Netflix has 25 internal Status Pages—and growing. These give service-owning teams increased visibility and opportunities for collaboration.

“Our data platform team manages almost all things data, from storing, manipulating, and querying data; so their offering is pretty wide-ranging, and they have a lot of stakeholders across the company,” says Hank.

“They've recently adopted incident.io and switched to it from a bespoke, hand-rolled Slackbot. In doing so, they unlock Status Pages, which they can break down by product offering. But they’ve also done cool things like hooked it in our internal banner system, so when they file an incident, it shows up in the UI of these data offerings.”

Adoption and customization at scale

Being boxed into a static incident management platform was not going to work long-term for an organization as large and complex as Netflix. With incident.io, the Netflix team has the power to create a bespoke incident response experience while retaining consistency across the organization. What does this look like in practice? Shared language and concepts.

“This would be a shared tool across many teams within engineering,” says Hank. “So we had to come up with a strategy not to have islands of incident management.”

One of the ways they’ve been able to avoid this? Common incident metadata that allows for consistent attribution of impacted areas and domains.

“My team's focus is on availability and reliability. So, we wanted something that provided a holistic view into availability impacting incidents across engineering. We came up with this concept of impacted areas and domains.”

Creating custom fields powered by Catalog allowed a domino effect once incidents were declared. If a responder specified a certain impacted area, a whole host of fields would appear underneath to create better clarity and specificity, enabling the right teams and processes to follow.

“The needs of Netflix streaming are very different from the needs of some of our internal systems. They're equally important, but they have very different characteristics, especially when it comes to availability and reliability. And this paradigm has allowed us to separate that, but still have that holistic view of Netflix.”

A partnership with a shared purpose

Early in their evaluation journey, Hank and the Netflix team stressed the importance of not only finding a mature platform but also a company that was committed to growing with them.

In incident.io, they’ve found exactly that.

“I'm talking with various folks at incident.io within a shared channel pretty much daily. And it's a very symbiotic relationship where I'll flag bugs and help identify sharp edges of the product”

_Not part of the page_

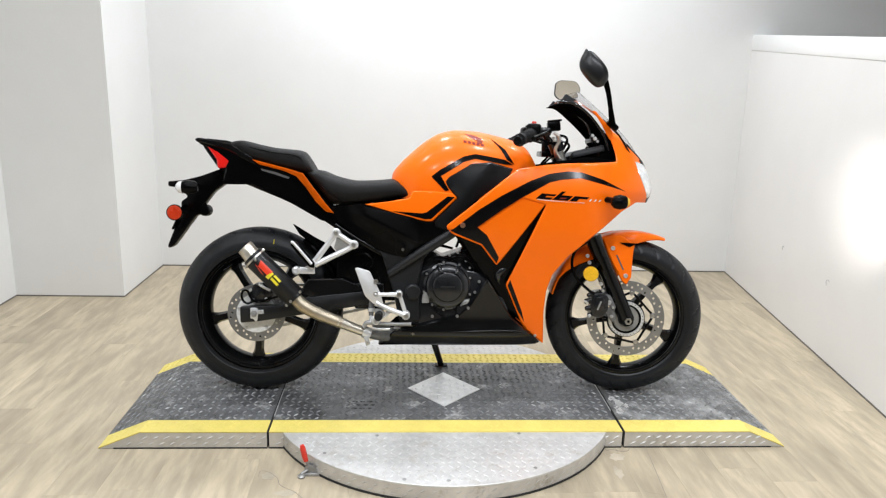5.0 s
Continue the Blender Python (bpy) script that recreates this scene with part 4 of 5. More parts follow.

“I'll say, ‘Wouldn't it be nice if it did X, Y, and Z,’ and then I'll wake up the next day, and in some cases, it'll be implemented in the product. That's just amazing. And it's not just for Netflix's benefit. I think that's what I appreciate the most.”

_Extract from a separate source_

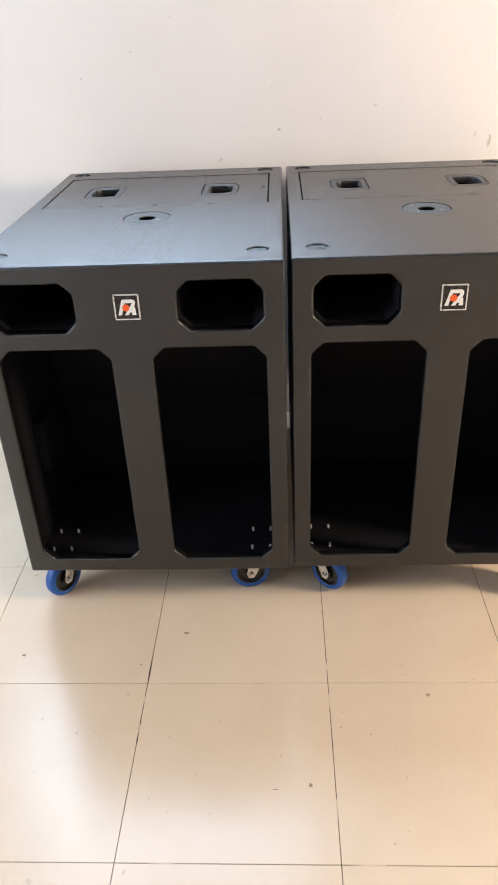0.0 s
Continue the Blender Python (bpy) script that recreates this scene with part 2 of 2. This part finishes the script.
# ---- loudspeaker cabinets ----
W, H0, H1 = 0.784, 0.155, 1.10        # width, underside and top above the floor
ZU, ZT = H0, H1
HALF = W / 2
UP = (0.0535, 0.2640, 0.928, 1.054, 0.028)   # upper port: x from the side, heights, corner cut
LOW = (0.0490, 0.3380, 0.201, 0.8810, 0.030)  # lower mouth


def cabinet_body(D):
    """The outer shell: rounded box with recesses in the top and four mouths in the front."""
    bm = bmesh.new()
    box(bm, -HALF, HALF, 0, D, ZU, ZT, 0.007, 3)
    top = max(bm.faces, key=lambda f: (round(f.normal.z, 3), f.calc_area()))
    front = max(bm.faces, key=lambda f: (round(-f.normal.y, 3), f.calc_area()))
    e_top, e_front = list(top.edges), list(front.edges)
    bmesh.ops.delete(bm, geom=[top, front], context="FACES_ONLY")

    def sunk(outline, depth, floor_face=True, round_edge=0.0015):
        a = [(x, y, ZT) for x, y in outline]
        c = Vector((sum(p[0] for p in outline) / len(outline), sum(p[1] for p in outline) / len(outline)))
        b = []
        for x, y in outline:
            inward = (c - Vector((x, y))).normalized() * 0.0005
            b.append((x + inward.x, y + inward.y, ZT - round_edge))
        d = [(p[0], p[1], ZT - depth) for p in b]
        return tube(bm, [a, b, d], cap_last=floor_face)

    for s in (-1, 1):
        e_top += sunk(circle(s * (HALF - 0.0650), 0.090, 0.0285), 0.0032)
        e_top += sunk(circle(s * (HALF - 0.0595), D - 0.052, 0.0285), 0.0032)
    e_top += sunk(circle(0.0, 0.440, 0.0695, 56), 0.02, False)
    px, p0, p1 = HALF - 0.0420, 0.583, 1.012
    e_top += sunk([(-px, p0), (px, p0), (px, p1), (-px, p1)], 0.02, False, 0.001)
    filled(bm, e_top)

    for s in (-1, 1):
        for (a, b, z0, z1, c), deep in ((UP, 0.028), (LOW, 0.024)):
            xs = sorted((s * (HALF - a), s * (HALF - b)))
            loops = []
            for grow, y in ((0.006, 0.0), (0.0032, 0.0008), (0.0012, 0.0025), (0.0, 0.006), (0.0, deep)):
                loops.append([(x, y, z) for x, z in softened(octagon(*xs, z0, z1, c, grow), 0.006)])
            e_front += tube(bm, loops, cap_last=False)
    filled(bm, e_front)
    return bm


def port_liner(s, D):
    """The duct behind an upper port, with the port's outline, open to the front."""
    bm = bmesh.new()
    a, b, z0, z1, c = UP
    x0, x1 = sorted((s * (HALF - a), s * (HALF - b)))
    t, y0, y1 = 0.012, 0.0285, 0.52

    def rect(g, y):
        return [(x, y, z) for x, z in softened(octagon(x0, x1, z0, z1, c, g), 0.006)]

    tube(bm, [rect(t, y1 + t), rect(t, y0), rect(0.0005, y0), rect(0.0005, y1)], cap_first=True, cap_last=True)
    return bm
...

But it’s not just the quick response times and attentiveness that have stood out. It’s the fact that the product team at incident.io has experience and opinions on what good incident management looks like. This has lent itself well to the partnership Netflix was seeking all along.

In incident.io, they don’t simply have a vendor who accommodates their requests quickly but a partner who is willing to share ideas, collaborate, and build a better incident management process together.

“It's this kind of brain trust. The expertise that incident.io provides, the product focus, understanding our perspective, but also bringing your own,” says Hank.

“It speaks to the idea of evolving together.”